Copy the lines that follow, keeping every character the same.
===== Dataset section =====
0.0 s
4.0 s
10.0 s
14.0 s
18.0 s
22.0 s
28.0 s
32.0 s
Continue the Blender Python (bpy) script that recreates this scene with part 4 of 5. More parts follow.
=====
» Full response:
0.0 s
4.0 s
10.0 s
14.0 s
18.0 s
22.0 s
28.0 s
32.0 s
Continue the Blender Python (bpy) script that recreates this scene with part 4 of 5. More parts follow.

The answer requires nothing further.